Elsewhere, NFS' relationship with the Internet is confined to PS3 and Xbox 360 (the version tested here), and the ability to define your own Race Days full of events and custom racer line-ups is nice enough. EA also uses your broadband connection to serve in-game advertising, and it may not be overly intrusive (it's not like EA doesn't already fill its own games with fairly blatant self-promotion), but squeezing you for shareholder value is taken to an alarming new level at times here. One of the load screens tells you to send EA an SMS to buy the ProStreet mobile games, and every time you buy a car in the shop you're asked whether you want to use in-game cash (i.e. what you've worked for) or Microsoft Points.
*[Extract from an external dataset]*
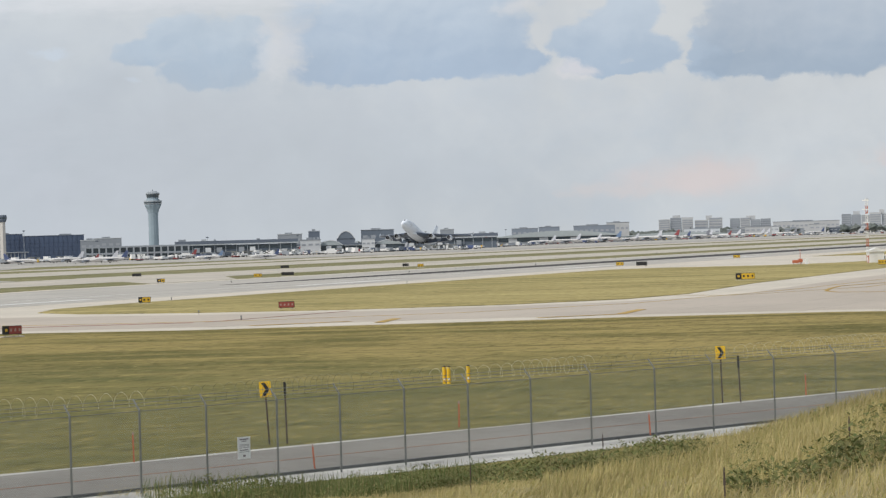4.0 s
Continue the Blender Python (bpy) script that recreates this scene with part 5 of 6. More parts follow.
GREY_WALL = walls("grey_cladding", (0.25, 0.275, 0.305))
DARK_WALL = walls("dark_cladding", (0.12, 0.145, 0.185))
BLUE_WALL = walls("slate_blue_cladding", (0.13, 0.16, 0.20))
# slate paled and blued: haze over distance put into the colour
BLUE_FAR = walls("slate_hazed_cladding", (0.215, 0.25, 0.30))
BEIGE_WALL = walls("beige_concrete", (0.45, 0.46, 0.47))
# haze put into the window colour: bands lifted towards the wall tone
FAR_WINDOWS = walls("far_window_bands", (0.32, 0.345, 0.38))
WHITE_WALL = walls("white_cladding", (0.56, 0.58, 0.60))
BLACK_GLASS = surface("hotel_dark_glass", (0.055, 0.083, 0.145), 0.5, scale=0.2, vary=0.25, spec=0.6)
GLASS = surface("terminal_glass", (0.05, 0.07, 0.085), 0.15, scale=0.4, vary=0.3, spec=0.7)
BLUE_FRAME = walls("blue_grey_window_frame", (0.058, 0.086, 0.147))
BAY_GLASS = surface("bay_blue_glass", (0.14, 0.185, 0.225), 0.3, scale=0.4, vary=0.35, spec=0.6)
BAY_PALE = walls("pale_bay_panel", (0.60, 0.635, 0.65))
ROOF_PALE = walls("pale_roof_membrane", (0.42, 0.45, 0.47))
ROOF_GREEN = walls("pale_green_roof", (0.36, 0.40, 0.41))
FRAME = walls("concrete_frame", (0.30, 0.33, 0.36))
TOWER_C = walls("tower_concrete", (0.25, 0.315, 0.36))
NAVY = surface("navy_tail", (0.07, 0.10, 0.21), 0.4, scale=1, vary=0.1)
TAIL_RED = surface("red_tail", (0.30, 0.07, 0.07), 0.4, scale=1, vary=0.1)
TAIL_GREY = surface("grey_tail", (0.27, 0.28, 0.31), 0.4, scale=1, vary=0.1)
TAIL_BLUE = surface("mid_blue_tail", (0.16, 0.24, 0.38), 0.4, scale=1, vary=0.1)
TAIL_WHITE = surface("pale_tail", (0.62, 0.63, 0.67), 0.4, scale=1, vary=0.06)


def site(name, x, y, ang, label, category, group=""):
    return empty(name, pose(x, y, 0.0, 0, 0, ang), label, category, group)


def dark_block(x, y, ang, w, h, d):
    b = site("hotel", x, y, ang, "long black glass hotel slab behind the gates", "hotel", "hotel slabs")
    part("wall", boxes((-w / 2, w / 2, 0, d, 0, h)), BLACK_GLASS, b)
    part("parapet", boxes((-w / 2 - 0.2, w / 2 + 0.2, -0.3, d, h, h + 0.5)), DARK_WALL, b)
    for k in range(int(w / 4)):
        part("mullion", boxes((-w / 2 + 4 * k + 1.95, -w / 2 + 4 * k + 2.05, -0.25, 0, 3, h)), BLUE_FRAME, b)
    for k in range(1, int(h / 3.4)):
        part("floor_band", boxes((-w / 2, w / 2, -0.2, 0, 3.4 * k - 0.1, 3.4 * k + 0.1)), BLUE_FRAME, b)
    part("roof_plant", boxes((w * 0.1, w * 0.3, d * 0.3, d * 0.6, h + 0.5, h + 1.6)), GREY_WALL, b)


def columned_podium(x, y, ang, w, h, d):
    b = site("terminal_podium", x, y, ang, "low dark podium with pale columns", "terminal")
    part("wall", boxes((-w / 2, w / 2, 0.6, d, 0, h)), BLACK_GLASS, b)
    part("roof", boxes((-w / 2 - 1, w / 2 + 1, -0.6, d, h, h + 0.8)), GREY_WALL, b)
    for k in range(int(w / 3)):
        part("column", boxes((-w / 2 + 3 * k + 0.8, -w / 2 + 3 * k + 1.5, 0.0, 0.6, 0, h)), GREY_WALL, b)


def pale_block(x, y, ang, w, h, d, label, material):
    mat = {"GREY_WALL": GREY_WALL, "DARK_WALL": DARK_WALL, "BEIGE_WALL": BEIGE_WALL, "WHITE_WALL": WHITE_WALL, "BLUE_WALL": BLUE_WALL, "BLUE_FAR": BLUE_FAR}[material]
    b = site("building", x, y, ang, label, "building")
    part("wall", boxes((-w / 2, w / 2, 0, d, 0, h)), mat, b)
    part("roof", boxes((-w / 2 - 0.3, w / 2 + 0.3, -0.3, d + 0.3, h, h + 0.6)), GREY_WALL if mat is not GREY_WALL else ROOF_PALE, b)
    n = max(3, int(w / 6))
    for k in range(n):
        part("window", boxes((-w / 2 + w * (k + 0.2) / n, -w / 2 + w * (k + 0.8) / n, -0.15, 0.0, h * 0.6, h * 0.74)), FAR_WINDOWS, b)
    part("roof_plant", boxes((-w * 0.2, w * 0.1, d * 0.3, d * 0.6, h + 0.6, h + 1.8)), GREY_WALL, b)


def car_deck(x, y, ang, w, h, d):
    b = site("terminal_deck", x, y, ang, "concrete framed terminal with two rows of openings", "terminal")
    part("core", boxes((-w / 2, w / 2, 1.5, d, 0, h)), GLASS, b)
    for z in (0.0, h * 0.42, h * 0.88):
        part("floor_slab", boxes((-w / 2 - 0.5, w / 2 + 0.5, 0, 2.0, z, z + h * 0.12)), FRAME, b)
    n = int(w / 4.2)
    for k in range(n + 1):
        part("column", boxes((-w / 2 + w * k / n - 0.5, -w / 2 + w * k / n + 0.5, -0.2, 1.2, 0, h * 0.99)), FRAME, b)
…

You can already download premium bundles of cars from Live to save you the trouble of actually unlocking them, which seems a bit pointless to me, and also neatly breaks the difficulty curve of the game for anyone who does it anyway.
In a brilliant racing game, you could forgive this sort of thing, and the occasional botched mode, and the annoying presentation, but ProStreet is far from a brilliant racing game. It's tolerable enough and will certainly last you a long time, but it seems a shame that what used to be one of EA's better, more reserved racing games has become quite so loud, desperate and mediocre in an attempt to distinguish itself, and that what it does get right in this year's iteration is almost completely divorced from the track where so many of its contemporaries excel.